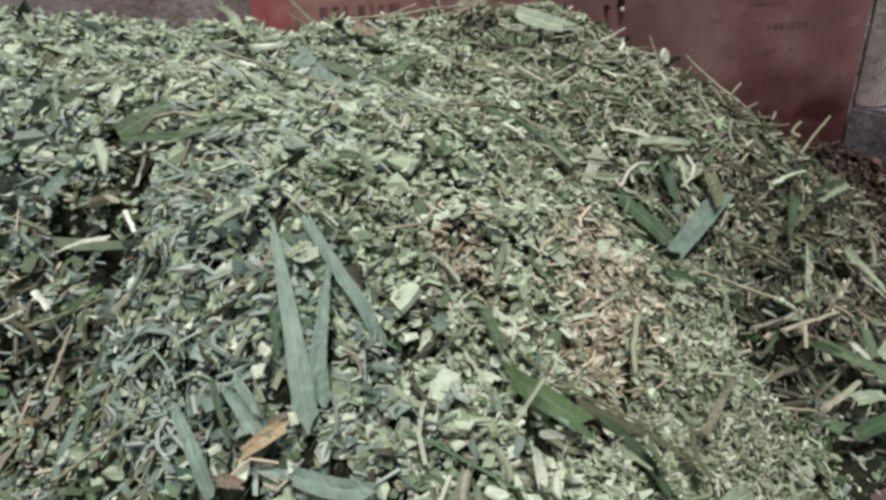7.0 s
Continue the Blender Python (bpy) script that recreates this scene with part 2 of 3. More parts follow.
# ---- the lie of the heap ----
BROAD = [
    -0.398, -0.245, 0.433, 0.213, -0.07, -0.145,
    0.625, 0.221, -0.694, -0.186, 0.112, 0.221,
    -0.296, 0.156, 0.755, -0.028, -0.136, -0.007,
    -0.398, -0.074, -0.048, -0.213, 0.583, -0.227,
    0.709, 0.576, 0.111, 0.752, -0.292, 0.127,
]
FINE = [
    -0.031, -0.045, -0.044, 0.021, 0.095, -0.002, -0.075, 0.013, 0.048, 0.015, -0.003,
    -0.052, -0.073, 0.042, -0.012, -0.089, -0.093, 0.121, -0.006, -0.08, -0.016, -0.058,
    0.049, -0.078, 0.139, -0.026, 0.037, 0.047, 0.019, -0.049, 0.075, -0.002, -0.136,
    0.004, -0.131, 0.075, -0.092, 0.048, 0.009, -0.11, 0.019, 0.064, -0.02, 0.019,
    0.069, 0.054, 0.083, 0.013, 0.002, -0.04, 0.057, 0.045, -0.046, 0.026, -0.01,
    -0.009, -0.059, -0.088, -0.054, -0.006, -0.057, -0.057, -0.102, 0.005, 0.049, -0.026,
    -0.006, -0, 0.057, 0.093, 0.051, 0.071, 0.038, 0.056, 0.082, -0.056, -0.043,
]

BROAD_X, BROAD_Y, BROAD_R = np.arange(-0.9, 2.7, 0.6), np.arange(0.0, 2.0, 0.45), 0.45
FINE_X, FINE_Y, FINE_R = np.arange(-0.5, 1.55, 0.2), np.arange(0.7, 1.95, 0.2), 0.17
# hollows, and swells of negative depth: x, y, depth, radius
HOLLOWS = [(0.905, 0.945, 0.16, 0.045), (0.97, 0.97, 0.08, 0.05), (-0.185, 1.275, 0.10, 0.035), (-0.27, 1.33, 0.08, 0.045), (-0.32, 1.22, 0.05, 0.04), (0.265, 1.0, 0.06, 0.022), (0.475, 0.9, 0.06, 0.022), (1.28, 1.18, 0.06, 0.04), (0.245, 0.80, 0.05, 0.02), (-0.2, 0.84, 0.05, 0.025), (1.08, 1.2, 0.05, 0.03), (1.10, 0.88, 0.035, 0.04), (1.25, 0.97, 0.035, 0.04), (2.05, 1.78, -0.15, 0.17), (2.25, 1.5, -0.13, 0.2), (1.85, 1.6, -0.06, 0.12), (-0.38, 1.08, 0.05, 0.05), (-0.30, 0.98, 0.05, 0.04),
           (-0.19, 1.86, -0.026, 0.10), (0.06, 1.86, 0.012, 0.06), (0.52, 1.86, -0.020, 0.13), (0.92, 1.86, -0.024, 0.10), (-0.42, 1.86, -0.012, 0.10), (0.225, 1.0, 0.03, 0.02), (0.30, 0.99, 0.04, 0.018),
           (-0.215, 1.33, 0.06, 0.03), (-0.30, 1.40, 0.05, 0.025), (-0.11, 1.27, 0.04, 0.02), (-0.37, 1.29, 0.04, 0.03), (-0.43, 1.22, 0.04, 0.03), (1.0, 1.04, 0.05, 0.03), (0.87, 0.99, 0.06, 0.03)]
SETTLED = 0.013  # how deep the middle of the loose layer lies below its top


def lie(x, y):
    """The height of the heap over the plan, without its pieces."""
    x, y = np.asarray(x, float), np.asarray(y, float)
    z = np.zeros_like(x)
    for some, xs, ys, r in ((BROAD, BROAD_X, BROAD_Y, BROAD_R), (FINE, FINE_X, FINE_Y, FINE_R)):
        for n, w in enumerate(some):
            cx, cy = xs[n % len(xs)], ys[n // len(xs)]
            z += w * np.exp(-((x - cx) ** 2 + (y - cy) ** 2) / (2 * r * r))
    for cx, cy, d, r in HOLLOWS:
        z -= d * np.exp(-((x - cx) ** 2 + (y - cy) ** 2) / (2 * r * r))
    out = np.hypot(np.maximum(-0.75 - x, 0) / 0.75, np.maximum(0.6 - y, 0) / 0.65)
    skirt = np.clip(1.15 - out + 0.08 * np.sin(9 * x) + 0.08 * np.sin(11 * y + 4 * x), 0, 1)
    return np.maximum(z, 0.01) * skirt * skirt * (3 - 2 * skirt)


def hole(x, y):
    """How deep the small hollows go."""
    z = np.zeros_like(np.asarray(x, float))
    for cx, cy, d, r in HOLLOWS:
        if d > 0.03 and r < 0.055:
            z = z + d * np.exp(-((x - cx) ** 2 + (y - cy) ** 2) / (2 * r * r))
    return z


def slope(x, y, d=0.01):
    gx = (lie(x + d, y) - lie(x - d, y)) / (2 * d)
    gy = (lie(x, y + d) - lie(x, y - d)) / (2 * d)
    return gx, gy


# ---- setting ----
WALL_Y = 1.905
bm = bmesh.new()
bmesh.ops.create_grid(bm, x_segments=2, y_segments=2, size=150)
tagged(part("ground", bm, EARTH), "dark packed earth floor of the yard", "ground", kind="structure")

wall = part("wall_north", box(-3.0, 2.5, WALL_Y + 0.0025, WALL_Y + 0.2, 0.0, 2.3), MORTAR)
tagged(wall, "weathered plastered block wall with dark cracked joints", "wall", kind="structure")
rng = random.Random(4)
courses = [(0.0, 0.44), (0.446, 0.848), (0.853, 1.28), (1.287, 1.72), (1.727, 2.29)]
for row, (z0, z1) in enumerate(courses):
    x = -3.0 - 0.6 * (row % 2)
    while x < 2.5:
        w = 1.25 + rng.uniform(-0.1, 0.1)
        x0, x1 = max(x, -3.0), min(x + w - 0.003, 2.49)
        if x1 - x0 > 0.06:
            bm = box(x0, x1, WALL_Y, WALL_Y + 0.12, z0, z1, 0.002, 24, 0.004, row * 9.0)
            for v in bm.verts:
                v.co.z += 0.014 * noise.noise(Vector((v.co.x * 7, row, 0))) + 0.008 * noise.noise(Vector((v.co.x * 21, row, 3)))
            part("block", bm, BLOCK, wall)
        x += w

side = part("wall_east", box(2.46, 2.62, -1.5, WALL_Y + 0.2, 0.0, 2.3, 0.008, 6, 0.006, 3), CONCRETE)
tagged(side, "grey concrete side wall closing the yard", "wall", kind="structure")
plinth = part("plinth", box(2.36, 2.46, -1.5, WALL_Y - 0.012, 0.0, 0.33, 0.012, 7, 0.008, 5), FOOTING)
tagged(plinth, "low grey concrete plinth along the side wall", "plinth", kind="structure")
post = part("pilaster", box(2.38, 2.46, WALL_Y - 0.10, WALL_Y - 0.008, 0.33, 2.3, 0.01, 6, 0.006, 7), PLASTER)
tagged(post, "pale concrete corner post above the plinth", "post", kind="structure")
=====
In your copy of the listing above, reproduce each line exactly and omit all pictures.

7.0 s
Continue the Blender Python (bpy) script that recreates this scene with part 2 of 3. More parts follow.
# ---- the lie of the heap ----
BROAD = [
    -0.398, -0.245, 0.433, 0.213, -0.07, -0.145,
    0.625, 0.221, -0.694, -0.186, 0.112, 0.221,
    -0.296, 0.156, 0.755, -0.028, -0.136, -0.007,
    -0.398, -0.074, -0.048, -0.213, 0.583, -0.227,
    0.709, 0.576, 0.111, 0.752, -0.292, 0.127,
]
FINE = [
    -0.031, -0.045, -0.044, 0.021, 0.095, -0.002, -0.075, 0.013, 0.048, 0.015, -0.003,
    -0.052, -0.073, 0.042, -0.012, -0.089, -0.093, 0.121, -0.006, -0.08, -0.016, -0.058,
    0.049, -0.078, 0.139, -0.026, 0.037, 0.047, 0.019, -0.049, 0.075, -0.002, -0.136,
    0.004, -0.131, 0.075, -0.092, 0.048, 0.009, -0.11, 0.019, 0.064, -0.02, 0.019,
    0.069, 0.054, 0.083, 0.013, 0.002, -0.04, 0.057, 0.045, -0.046, 0.026, -0.01,
    -0.009, -0.059, -0.088, -0.054, -0.006, -0.057, -0.057, -0.102, 0.005, 0.049, -0.026,
    -0.006, -0, 0.057, 0.093, 0.051, 0.071, 0.038, 0.056, 0.082, -0.056, -0.043,
]

BROAD_X, BROAD_Y, BROAD_R = np.arange(-0.9, 2.7, 0.6), np.arange(0.0, 2.0, 0.45), 0.45
FINE_X, FINE_Y, FINE_R = np.arange(-0.5, 1.55, 0.2), np.arange(0.7, 1.95, 0.2), 0.17
# hollows, and swells of negative depth: x, y, depth, radius
HOLLOWS = [(0.905, 0.945, 0.16, 0.045), (0.97, 0.97, 0.08, 0.05), (-0.185, 1.275, 0.10, 0.035), (-0.27, 1.33, 0.08, 0.045), (-0.32, 1.22, 0.05, 0.04), (0.265, 1.0, 0.06, 0.022), (0.475, 0.9, 0.06, 0.022), (1.28, 1.18, 0.06, 0.04), (0.245, 0.80, 0.05, 0.02), (-0.2, 0.84, 0.05, 0.025), (1.08, 1.2, 0.05, 0.03), (1.10, 0.88, 0.035, 0.04), (1.25, 0.97, 0.035, 0.04), (2.05, 1.78, -0.15, 0.17), (2.25, 1.5, -0.13, 0.2), (1.85, 1.6, -0.06, 0.12), (-0.38, 1.08, 0.05, 0.05), (-0.30, 0.98, 0.05, 0.04),
           (-0.19, 1.86, -0.026, 0.10), (0.06, 1.86, 0.012, 0.06), (0.52, 1.86, -0.020, 0.13), (0.92, 1.86, -0.024, 0.10), (-0.42, 1.86, -0.012, 0.10), (0.225, 1.0, 0.03, 0.02), (0.30, 0.99, 0.04, 0.018),
           (-0.215, 1.33, 0.06, 0.03), (-0.30, 1.40, 0.05, 0.025), (-0.11, 1.27, 0.04, 0.02), (-0.37, 1.29, 0.04, 0.03), (-0.43, 1.22, 0.04, 0.03), (1.0, 1.04, 0.05, 0.03), (0.87, 0.99, 0.06, 0.03)]
SETTLED = 0.013  # how deep the middle of the loose layer lies below its top


def lie(x, y):
    """The height of the heap over the plan, without its pieces."""
    x, y = np.asarray(x, float), np.asarray(y, float)
    z = np.zeros_like(x)
    for some, xs, ys, r in ((BROAD, BROAD_X, BROAD_Y, BROAD_R), (FINE, FINE_X, FINE_Y, FINE_R)):
        for n, w in enumerate(some):
            cx, cy = xs[n % len(xs)], ys[n // len(xs)]
            z += w * np.exp(-((x - cx) ** 2 + (y - cy) ** 2) / (2 * r * r))
    for cx, cy, d, r in HOLLOWS:
        z -= d * np.exp(-((x - cx) ** 2 + (y - cy) ** 2) / (2 * r * r))
    out = np.hypot(np.maximum(-0.75 - x, 0) / 0.75, np.maximum(0.6 - y, 0) / 0.65)
    skirt = np.clip(1.15 - out + 0.08 * np.sin(9 * x) + 0.08 * np.sin(11 * y + 4 * x), 0, 1)
    return np.maximum(z, 0.01) * skirt * skirt * (3 - 2 * skirt)


def hole(x, y):
    """How deep the small hollows go."""
    z = np.zeros_like(np.asarray(x, float))
    for cx, cy, d, r in HOLLOWS:
        if d > 0.03 and r < 0.055:
            z = z + d * np.exp(-((x - cx) ** 2 + (y - cy) ** 2) / (2 * r * r))
    return z


def slope(x, y, d=0.01):
    gx = (lie(x + d, y) - lie(x - d, y)) / (2 * d)
    gy = (lie(x, y + d) - lie(x, y - d)) / (2 * d)
    return gx, gy


# ---- setting ----
WALL_Y = 1.905
bm = bmesh.new()
bmesh.ops.create_grid(bm, x_segments=2, y_segments=2, size=150)
tagged(part("ground", bm, EARTH), "dark packed earth floor of the yard", "ground", kind="structure")

wall = part("wall_north", box(-3.0, 2.5, WALL_Y + 0.0025, WALL_Y + 0.2, 0.0, 2.3), MORTAR)
tagged(wall, "weathered plastered block wall with dark cracked joints", "wall", kind="structure")
rng = random.Random(4)
courses = [(0.0, 0.44), (0.446, 0.848), (0.853, 1.28), (1.287, 1.72), (1.727, 2.29)]
for row, (z0, z1) in enumerate(courses):
    x = -3.0 - 0.6 * (row % 2)
    while x < 2.5:
        w = 1.25 + rng.uniform(-0.1, 0.1)
        x0, x1 = max(x, -3.0), min(x + w - 0.003, 2.49)
        if x1 - x0 > 0.06:
            bm = box(x0, x1, WALL_Y, WALL_Y + 0.12, z0, z1, 0.002, 24, 0.004, row * 9.0)
            for v in bm.verts:
                v.co.z += 0.014 * noise.noise(Vector((v.co.x * 7, row, 0))) + 0.008 * noise.noise(Vector((v.co.x * 21, row, 3)))
            part("block", bm, BLOCK, wall)
        x += w

side = part("wall_east", box(2.46, 2.62, -1.5, WALL_Y + 0.2, 0.0, 2.3, 0.008, 6, 0.006, 3), CONCRETE)
tagged(side, "grey concrete side wall closing the yard", "wall", kind="structure")
plinth = part("plinth", box(2.36, 2.46, -1.5, WALL_Y - 0.012, 0.0, 0.33, 0.012, 7, 0.008, 5), FOOTING)
tagged(plinth, "low grey concrete plinth along the side wall", "plinth", kind="structure")
post = part("pilaster", box(2.38, 2.46, WALL_Y - 0.10, WALL_Y - 0.008, 0.33, 2.3, 0.01, 6, 0.006, 7), PLASTER)
tagged(post, "pale concrete corner post above the plinth", "post", kind="structure")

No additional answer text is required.